(Animation scripts)
⁂

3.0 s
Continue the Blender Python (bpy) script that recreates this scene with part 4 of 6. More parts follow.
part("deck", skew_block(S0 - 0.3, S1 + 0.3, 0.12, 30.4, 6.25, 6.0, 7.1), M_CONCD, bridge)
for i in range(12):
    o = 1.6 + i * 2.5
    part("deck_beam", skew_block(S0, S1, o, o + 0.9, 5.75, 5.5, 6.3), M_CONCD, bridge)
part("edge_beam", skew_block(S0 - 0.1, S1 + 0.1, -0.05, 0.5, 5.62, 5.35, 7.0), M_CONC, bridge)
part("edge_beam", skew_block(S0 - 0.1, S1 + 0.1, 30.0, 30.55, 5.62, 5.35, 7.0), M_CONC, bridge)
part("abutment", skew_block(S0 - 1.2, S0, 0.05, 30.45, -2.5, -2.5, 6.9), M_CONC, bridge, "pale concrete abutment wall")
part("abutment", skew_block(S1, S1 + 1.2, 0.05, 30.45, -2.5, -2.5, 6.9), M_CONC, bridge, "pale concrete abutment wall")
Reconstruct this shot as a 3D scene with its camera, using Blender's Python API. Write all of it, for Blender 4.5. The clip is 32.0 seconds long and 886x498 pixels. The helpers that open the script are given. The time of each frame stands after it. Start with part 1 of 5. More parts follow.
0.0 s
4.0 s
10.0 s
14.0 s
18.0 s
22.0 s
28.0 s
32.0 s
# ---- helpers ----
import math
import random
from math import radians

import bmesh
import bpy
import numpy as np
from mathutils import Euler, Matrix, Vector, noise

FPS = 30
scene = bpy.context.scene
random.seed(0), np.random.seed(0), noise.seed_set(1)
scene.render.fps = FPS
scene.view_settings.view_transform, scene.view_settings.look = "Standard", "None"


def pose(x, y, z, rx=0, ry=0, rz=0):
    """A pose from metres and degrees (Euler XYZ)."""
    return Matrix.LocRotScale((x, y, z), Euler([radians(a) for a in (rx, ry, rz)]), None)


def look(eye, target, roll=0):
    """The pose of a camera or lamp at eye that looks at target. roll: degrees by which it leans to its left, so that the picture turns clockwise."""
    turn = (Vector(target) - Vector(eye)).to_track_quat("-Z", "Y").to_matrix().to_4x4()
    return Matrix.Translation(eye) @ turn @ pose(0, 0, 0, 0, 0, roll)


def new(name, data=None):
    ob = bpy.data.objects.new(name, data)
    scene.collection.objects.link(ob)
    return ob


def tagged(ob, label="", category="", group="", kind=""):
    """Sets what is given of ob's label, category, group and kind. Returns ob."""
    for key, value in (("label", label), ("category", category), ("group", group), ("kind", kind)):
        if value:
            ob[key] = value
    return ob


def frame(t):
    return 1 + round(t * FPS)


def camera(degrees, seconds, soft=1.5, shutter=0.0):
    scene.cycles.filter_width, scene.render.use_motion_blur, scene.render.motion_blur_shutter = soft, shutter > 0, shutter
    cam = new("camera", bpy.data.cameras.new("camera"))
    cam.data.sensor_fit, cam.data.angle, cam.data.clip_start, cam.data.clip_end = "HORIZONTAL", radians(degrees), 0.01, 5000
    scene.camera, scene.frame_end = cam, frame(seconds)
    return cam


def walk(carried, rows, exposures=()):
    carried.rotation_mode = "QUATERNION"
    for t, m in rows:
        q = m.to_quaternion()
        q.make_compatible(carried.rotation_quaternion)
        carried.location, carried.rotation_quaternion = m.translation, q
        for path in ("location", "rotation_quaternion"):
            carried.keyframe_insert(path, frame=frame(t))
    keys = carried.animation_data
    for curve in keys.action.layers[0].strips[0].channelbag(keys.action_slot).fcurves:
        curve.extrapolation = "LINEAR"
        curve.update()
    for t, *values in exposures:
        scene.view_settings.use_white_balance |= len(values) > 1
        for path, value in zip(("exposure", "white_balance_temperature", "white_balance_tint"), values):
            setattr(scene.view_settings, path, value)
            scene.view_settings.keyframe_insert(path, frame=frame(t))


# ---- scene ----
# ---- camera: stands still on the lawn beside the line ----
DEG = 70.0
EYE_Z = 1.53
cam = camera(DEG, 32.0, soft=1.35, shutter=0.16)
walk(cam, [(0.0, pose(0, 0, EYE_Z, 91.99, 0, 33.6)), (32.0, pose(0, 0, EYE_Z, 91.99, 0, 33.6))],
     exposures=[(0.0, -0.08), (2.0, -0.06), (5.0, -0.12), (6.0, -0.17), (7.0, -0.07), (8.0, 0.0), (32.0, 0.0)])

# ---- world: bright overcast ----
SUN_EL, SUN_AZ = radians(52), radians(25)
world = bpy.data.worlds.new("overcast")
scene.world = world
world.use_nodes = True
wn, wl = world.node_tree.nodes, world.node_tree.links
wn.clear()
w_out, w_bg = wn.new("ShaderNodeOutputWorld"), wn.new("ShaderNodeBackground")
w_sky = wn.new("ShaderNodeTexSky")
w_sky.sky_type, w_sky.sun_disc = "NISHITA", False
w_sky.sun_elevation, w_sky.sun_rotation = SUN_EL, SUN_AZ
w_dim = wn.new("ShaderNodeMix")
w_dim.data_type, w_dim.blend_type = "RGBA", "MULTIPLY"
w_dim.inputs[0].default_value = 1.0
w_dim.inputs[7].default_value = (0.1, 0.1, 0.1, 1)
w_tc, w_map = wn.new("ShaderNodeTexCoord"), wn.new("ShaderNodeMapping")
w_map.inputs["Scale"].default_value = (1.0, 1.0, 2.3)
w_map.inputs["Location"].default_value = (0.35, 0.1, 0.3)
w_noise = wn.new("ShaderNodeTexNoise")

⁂

REQUIRED WORK: Reproduce the entries above exactly.

EXPECTED ANSWER:
3.0 s
Continue the Blender Python (bpy) script that recreates this scene with part 4 of 6. More parts follow.
part("deck", skew_block(S0 - 0.3, S1 + 0.3, 0.12, 30.4, 6.25, 6.0, 7.1), M_CONCD, bridge)
for i in range(12):
    o = 1.6 + i * 2.5
    part("deck_beam", skew_block(S0, S1, o, o + 0.9, 5.75, 5.5, 6.3), M_CONCD, bridge)
part("edge_beam", skew_block(S0 - 0.1, S1 + 0.1, -0.05, 0.5, 5.62, 5.35, 7.0), M_CONC, bridge)
part("edge_beam", skew_block(S0 - 0.1, S1 + 0.1, 30.0, 30.55, 5.62, 5.35, 7.0), M_CONC, bridge)
part("abutment", skew_block(S0 - 1.2, S0, 0.05, 30.45, -2.5, -2.5, 6.9), M_CONC, bridge, "pale concrete abutment wall")
part("abutment", skew_block(S1, S1 + 1.2, 0.05, 30.45, -2.5, -2.5, 6.9), M_CONC, bridge, "pale concrete abutment wall")
Reconstruct this shot as a 3D scene with its camera, using Blender's Python API. Write all of it, for Blender 4.5. The clip is 32.0 seconds long and 886x498 pixels. The helpers that open the script are given. The time of each frame stands after it. Start with part 1 of 5. More parts follow.
0.0 s
4.0 s
10.0 s
14.0 s
18.0 s
22.0 s
28.0 s
32.0 s
# ---- helpers ----
import math
import random
from math import radians

import bmesh
import bpy
import numpy as np
from mathutils import Euler, Matrix, Vector, noise

FPS = 30
scene = bpy.context.scene
random.seed(0), np.random.seed(0), noise.seed_set(1)
scene.render.fps = FPS
scene.view_settings.view_transform, scene.view_settings.look = "Standard", "None"


def pose(x, y, z, rx=0, ry=0, rz=0):
    """A pose from metres and degrees (Euler XYZ)."""
    return Matrix.LocRotScale((x, y, z), Euler([radians(a) for a in (rx, ry, rz)]), None)


def look(eye, target, roll=0):
    """The pose of a camera or lamp at eye that looks at target. roll: degrees by which it leans to its left, so that the picture turns clockwise."""
    turn = (Vector(target) - Vector(eye)).to_track_quat("-Z", "Y").to_matrix().to_4x4()
    return Matrix.Translation(eye) @ turn @ pose(0, 0, 0, 0, 0, roll)


def new(name, data=None):
    ob = bpy.data.objects.new(name, data)
    scene.collection.objects.link(ob)
    return ob


def tagged(ob, label="", category="", group="", kind=""):
    """Sets what is given of ob's label, category, group and kind. Returns ob."""
    for key, value in (("label", label), ("category", category), ("group", group), ("kind", kind)):
        if value:
            ob[key] = value
    return ob


def frame(t):
    return 1 + round(t * FPS)


def camera(degrees, seconds, soft=1.5, shutter=0.0):
    scene.cycles.filter_width, scene.render.use_motion_blur, scene.render.motion_blur_shutter = soft, shutter > 0, shutter
    cam = new("camera", bpy.data.cameras.new("camera"))
    cam.data.sensor_fit, cam.data.angle, cam.data.clip_start, cam.data.clip_end = "HORIZONTAL", radians(degrees), 0.01, 5000
    scene.camera, scene.frame_end = cam, frame(seconds)
    return cam


def walk(carried, rows, exposures=()):
    carried.rotation_mode = "QUATERNION"
    for t, m in rows:
        q = m.to_quaternion()
        q.make_compatible(carried.rotation_quaternion)
        carried.location, carried.rotation_quaternion = m.translation, q
        for path in ("location", "rotation_quaternion"):
            carried.keyframe_insert(path, frame=frame(t))
    keys = carried.animation_data
    for curve in keys.action.layers[0].strips[0].channelbag(keys.action_slot).fcurves:
        curve.extrapolation = "LINEAR"
        curve.update()
    for t, *values in exposures:
        scene.view_settings.use_white_balance |= len(values) > 1
        for path, value in zip(("exposure", "white_balance_temperature", "white_balance_tint"), values):
            setattr(scene.view_settings, path, value)
            scene.view_settings.keyframe_insert(path, frame=frame(t))


# ---- scene ----
# ---- camera: stands still on the lawn beside the line ----
DEG = 70.0
EYE_Z = 1.53
cam = camera(DEG, 32.0, soft=1.35, shutter=0.16)
walk(cam, [(0.0, pose(0, 0, EYE_Z, 91.99, 0, 33.6)), (32.0, pose(0, 0, EYE_Z, 91.99, 0, 33.6))],
     exposures=[(0.0, -0.08), (2.0, -0.06), (5.0, -0.12), (6.0, -0.17), (7.0, -0.07), (8.0, 0.0), (32.0, 0.0)])

# ---- world: bright overcast ----
SUN_EL, SUN_AZ = radians(52), radians(25)
world = bpy.data.worlds.new("overcast")
scene.world = world
world.use_nodes = True
wn, wl = world.node_tree.nodes, world.node_tree.links
wn.clear()
w_out, w_bg = wn.new("ShaderNodeOutputWorld"), wn.new("ShaderNodeBackground")
w_sky = wn.new("ShaderNodeTexSky")
w_sky.sky_type, w_sky.sun_disc = "NISHITA", False
w_sky.sun_elevation, w_sky.sun_rotation = SUN_EL, SUN_AZ
w_dim = wn.new("ShaderNodeMix")
w_dim.data_type, w_dim.blend_type = "RGBA", "MULTIPLY"
w_dim.inputs[0].default_value = 1.0
w_dim.inputs[7].default_value = (0.1, 0.1, 0.1, 1)
w_tc, w_map = wn.new("ShaderNodeTexCoord"), wn.new("ShaderNodeMapping")
w_map.inputs["Scale"].default_value = (1.0, 1.0, 2.3)
w_map.inputs["Location"].default_value = (0.35, 0.1, 0.3)
w_noise = wn.new("ShaderNodeTexNoise")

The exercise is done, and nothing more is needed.